Recorded data —
[start]
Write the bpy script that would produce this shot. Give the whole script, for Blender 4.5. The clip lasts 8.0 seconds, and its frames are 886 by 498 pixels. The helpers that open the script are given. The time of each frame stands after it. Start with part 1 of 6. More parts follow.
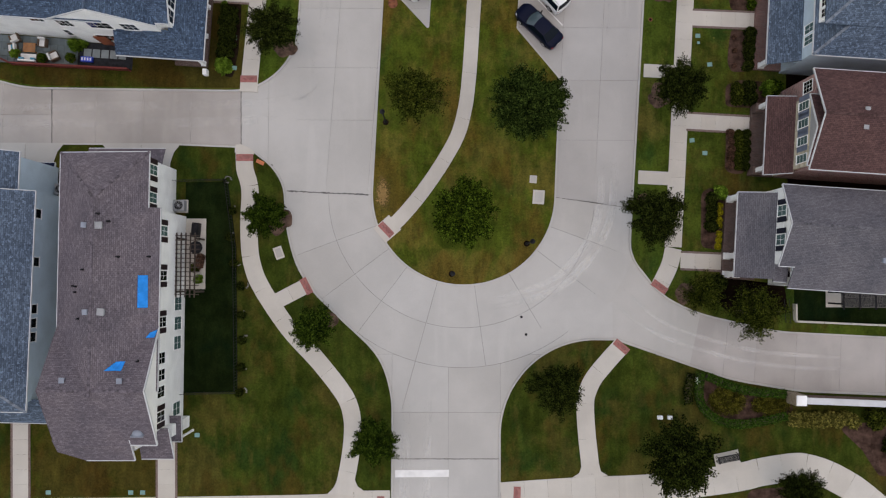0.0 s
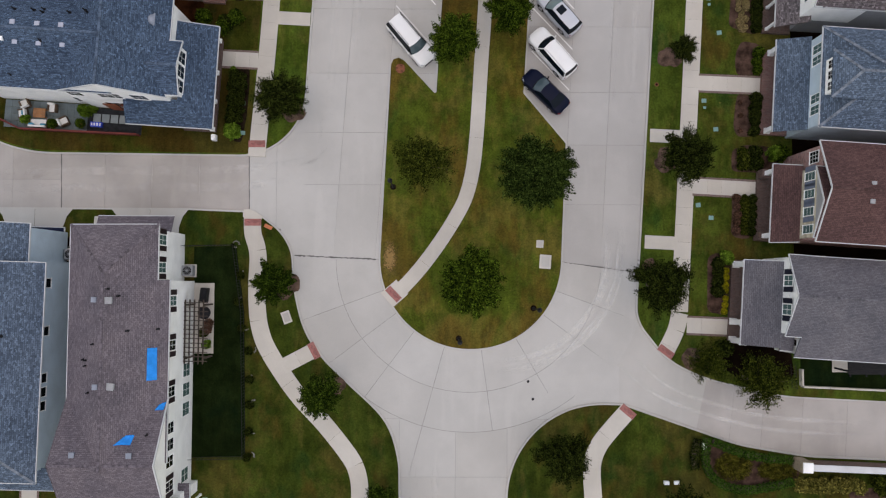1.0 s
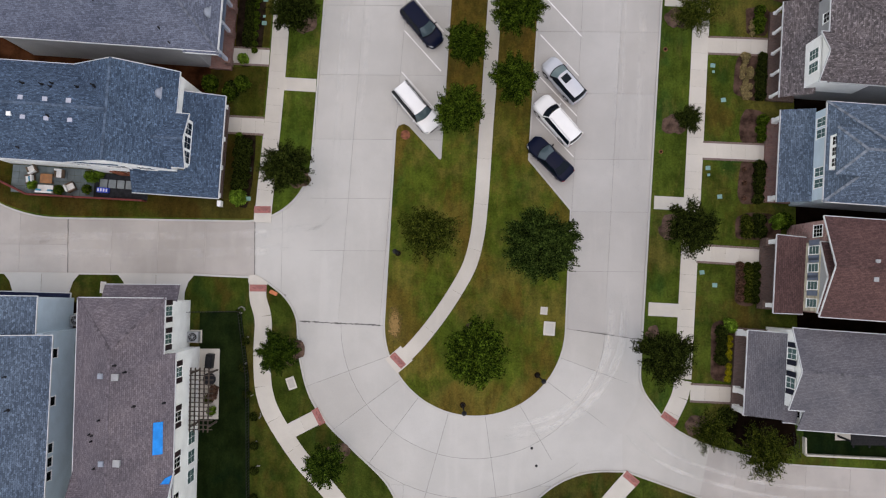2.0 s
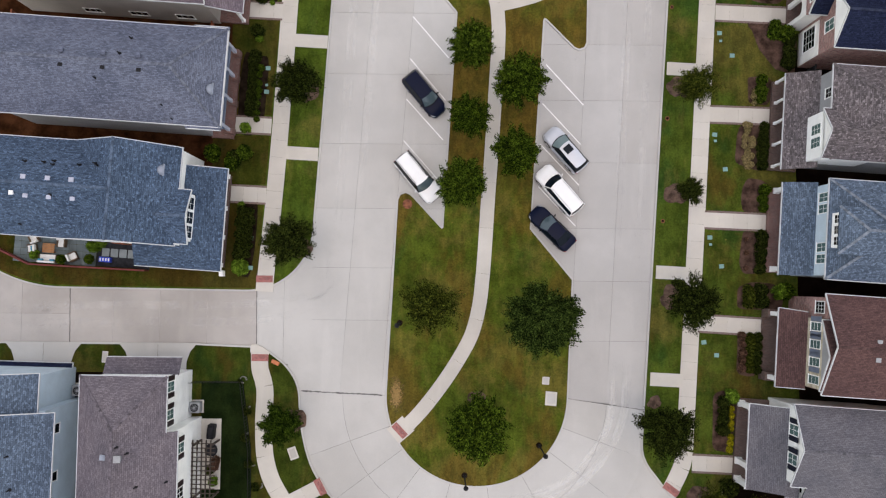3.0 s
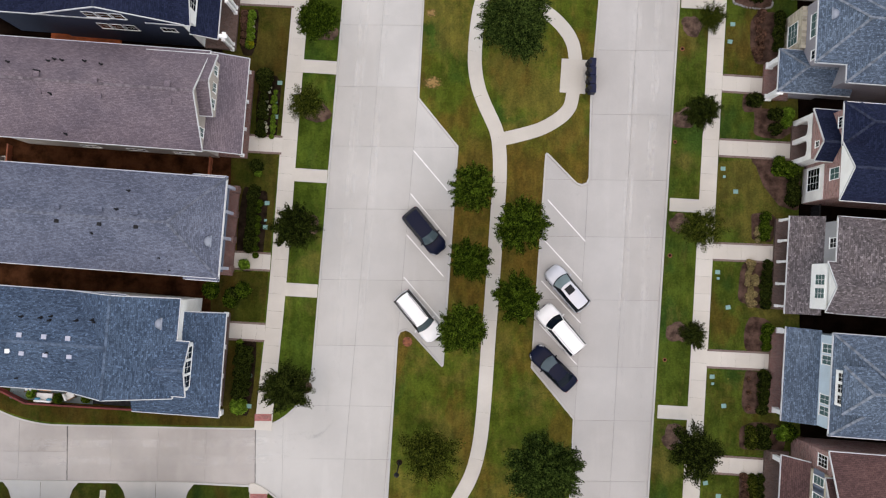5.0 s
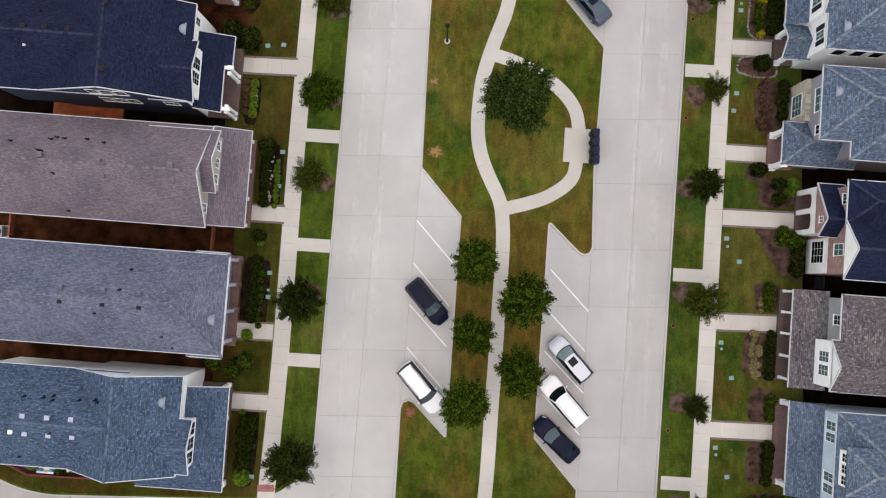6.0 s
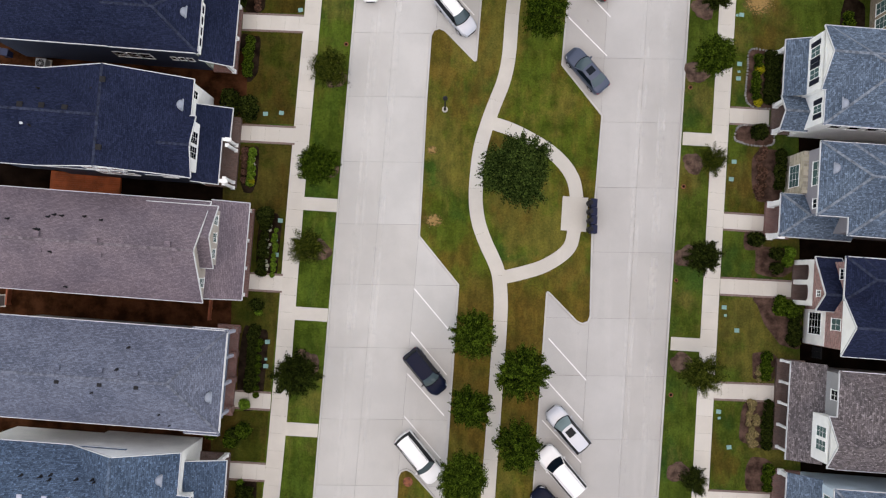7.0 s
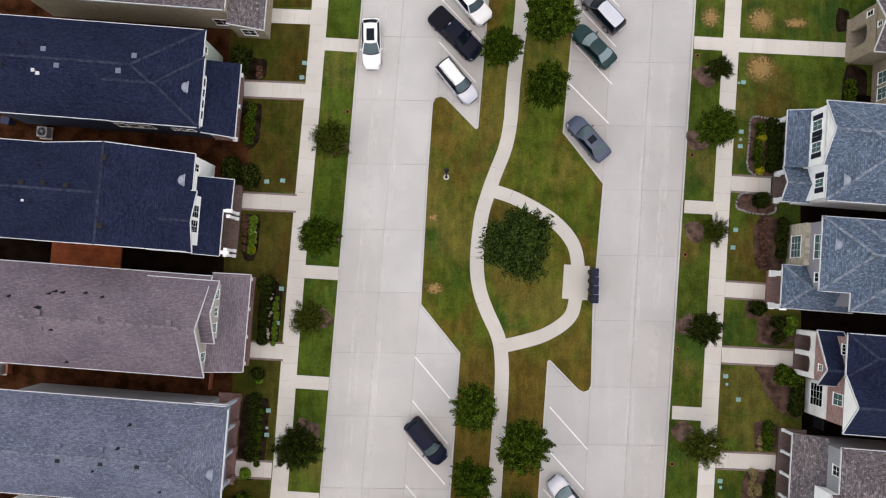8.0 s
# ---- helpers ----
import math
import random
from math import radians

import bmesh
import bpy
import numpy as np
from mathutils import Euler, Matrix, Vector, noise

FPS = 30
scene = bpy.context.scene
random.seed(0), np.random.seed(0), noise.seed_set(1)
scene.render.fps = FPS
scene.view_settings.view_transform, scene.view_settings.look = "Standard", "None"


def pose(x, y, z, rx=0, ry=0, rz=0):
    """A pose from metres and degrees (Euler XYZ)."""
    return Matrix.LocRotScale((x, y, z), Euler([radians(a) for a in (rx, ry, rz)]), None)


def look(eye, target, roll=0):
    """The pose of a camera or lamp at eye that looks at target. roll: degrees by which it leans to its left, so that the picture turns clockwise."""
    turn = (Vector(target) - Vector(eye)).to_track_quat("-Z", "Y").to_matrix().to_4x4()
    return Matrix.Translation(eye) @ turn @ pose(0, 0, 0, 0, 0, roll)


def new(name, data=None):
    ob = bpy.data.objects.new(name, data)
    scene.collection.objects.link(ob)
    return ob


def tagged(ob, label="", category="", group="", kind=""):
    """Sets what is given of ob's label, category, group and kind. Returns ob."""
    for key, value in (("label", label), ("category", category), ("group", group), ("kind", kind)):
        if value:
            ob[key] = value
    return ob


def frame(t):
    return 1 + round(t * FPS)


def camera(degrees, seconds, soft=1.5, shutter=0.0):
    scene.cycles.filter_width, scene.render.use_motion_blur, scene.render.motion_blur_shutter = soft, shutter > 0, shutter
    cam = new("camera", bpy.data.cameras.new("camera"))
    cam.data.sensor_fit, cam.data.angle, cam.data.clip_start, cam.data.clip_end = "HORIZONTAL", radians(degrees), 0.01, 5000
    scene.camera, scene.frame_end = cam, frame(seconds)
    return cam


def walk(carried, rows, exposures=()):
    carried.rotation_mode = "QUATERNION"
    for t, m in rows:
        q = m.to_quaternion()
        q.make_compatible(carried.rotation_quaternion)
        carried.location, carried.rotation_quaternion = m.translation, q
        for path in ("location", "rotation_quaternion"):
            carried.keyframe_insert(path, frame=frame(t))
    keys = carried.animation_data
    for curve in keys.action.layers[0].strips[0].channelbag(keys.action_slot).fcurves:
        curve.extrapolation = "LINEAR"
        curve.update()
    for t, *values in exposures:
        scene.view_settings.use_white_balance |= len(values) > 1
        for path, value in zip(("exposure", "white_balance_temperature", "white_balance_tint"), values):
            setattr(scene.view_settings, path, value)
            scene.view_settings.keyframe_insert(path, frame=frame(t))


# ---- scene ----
[end]
Exercise brief —
Copy the whole listing above word for word but do not carry over the pictures.

Response —
Write the bpy script that would produce this shot. Give the whole script, for Blender 4.5. The clip lasts 8.0 seconds, and its frames are 886 by 498 pixels. The helpers that open the script are given. The time of each frame stands after it. Start with part 1 of 6. More parts follow.
0.0 s
1.0 s
2.0 s
3.0 s
5.0 s
6.0 s
7.0 s
8.0 s
# ---- helpers ----
import math
import random
from math import radians

import bmesh
import bpy
import numpy as np
from mathutils import Euler, Matrix, Vector, noise

FPS = 30
scene = bpy.context.scene
random.seed(0), np.random.seed(0), noise.seed_set(1)
scene.render.fps = FPS
scene.view_settings.view_transform, scene.view_settings.look = "Standard", "None"


def pose(x, y, z, rx=0, ry=0, rz=0):
    """A pose from metres and degrees (Euler XYZ)."""
    return Matrix.LocRotScale((x, y, z), Euler([radians(a) for a in (rx, ry, rz)]), None)


def look(eye, target, roll=0):
    """The pose of a camera or lamp at eye that looks at target. roll: degrees by which it leans to its left, so that the picture turns clockwise."""
    turn = (Vector(target) - Vector(eye)).to_track_quat("-Z", "Y").to_matrix().to_4x4()
    return Matrix.Translation(eye) @ turn @ pose(0, 0, 0, 0, 0, roll)


def new(name, data=None):
    ob = bpy.data.objects.new(name, data)
    scene.collection.objects.link(ob)
    return ob


def tagged(ob, label="", category="", group="", kind=""):
    """Sets what is given of ob's label, category, group and kind. Returns ob."""
    for key, value in (("label", label), ("category", category), ("group", group), ("kind", kind)):
        if value:
            ob[key] = value
    return ob


def frame(t):
    return 1 + round(t * FPS)


def camera(degrees, seconds, soft=1.5, shutter=0.0):
    scene.cycles.filter_width, scene.render.use_motion_blur, scene.render.motion_blur_shutter = soft, shutter > 0, shutter
    cam = new("camera", bpy.data.cameras.new("camera"))
    cam.data.sensor_fit, cam.data.angle, cam.data.clip_start, cam.data.clip_end = "HORIZONTAL", radians(degrees), 0.01, 5000
    scene.camera, scene.frame_end = cam, frame(seconds)
    return cam


def walk(carried, rows, exposures=()):
    carried.rotation_mode = "QUATERNION"
    for t, m in rows:
        q = m.to_quaternion()
        q.make_compatible(carried.rotation_quaternion)
        carried.location, carried.rotation_quaternion = m.translation, q
        for path in ("location", "rotation_quaternion"):
            carried.keyframe_insert(path, frame=frame(t))
    keys = carried.animation_data
    for curve in keys.action.layers[0].strips[0].channelbag(keys.action_slot).fcurves:
        curve.extrapolation = "LINEAR"
        curve.update()
    for t, *values in exposures:
        scene.view_settings.use_white_balance |= len(values) > 1
        for path, value in zip(("exposure", "white_balance_temperature", "white_balance_tint"), values):
            setattr(scene.view_settings, path, value)
            scene.view_settings.keyframe_insert(path, frame=frame(t))


# ---- scene ----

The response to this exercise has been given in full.